Getting there and getting it
Skanderborg sits in eastern Jutland, a short train ride from Aarhus, well connected to the rest of the country by the rail spine that runs up the peninsula. That accessibility matters for a festival this size, and it is part of why Smukfest can pull a genuinely national crowd rather than a merely local one. Go for the full week if you can, camp in the forest, do the hills, let the slow rhythm of the place take over. The festival rewards commitment — the campsite culture, the returning-family feeling, the sense of a temporary town you live inside rather than an event you visit — far more than a single-day drop-in ever captures.
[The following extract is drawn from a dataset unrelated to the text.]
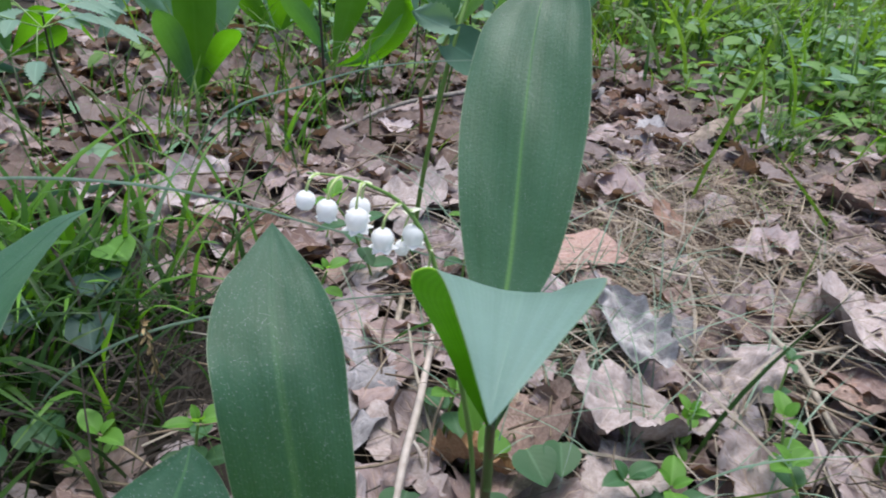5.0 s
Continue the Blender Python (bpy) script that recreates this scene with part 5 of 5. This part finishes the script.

And go for the beech woods above everything. The music will be good, sometimes great, occasionally exactly what you did not know you needed. But the thing you will remember, the thing that earns the boast on the letterhead, is standing on a forest slope at dusk with the lights coming up through the canopy and forty years of a small town’s collective love holding the whole thing together. Denmark’s most beautiful festival is a big claim. Stand on that hillside once and you will find yourself agreeing with it.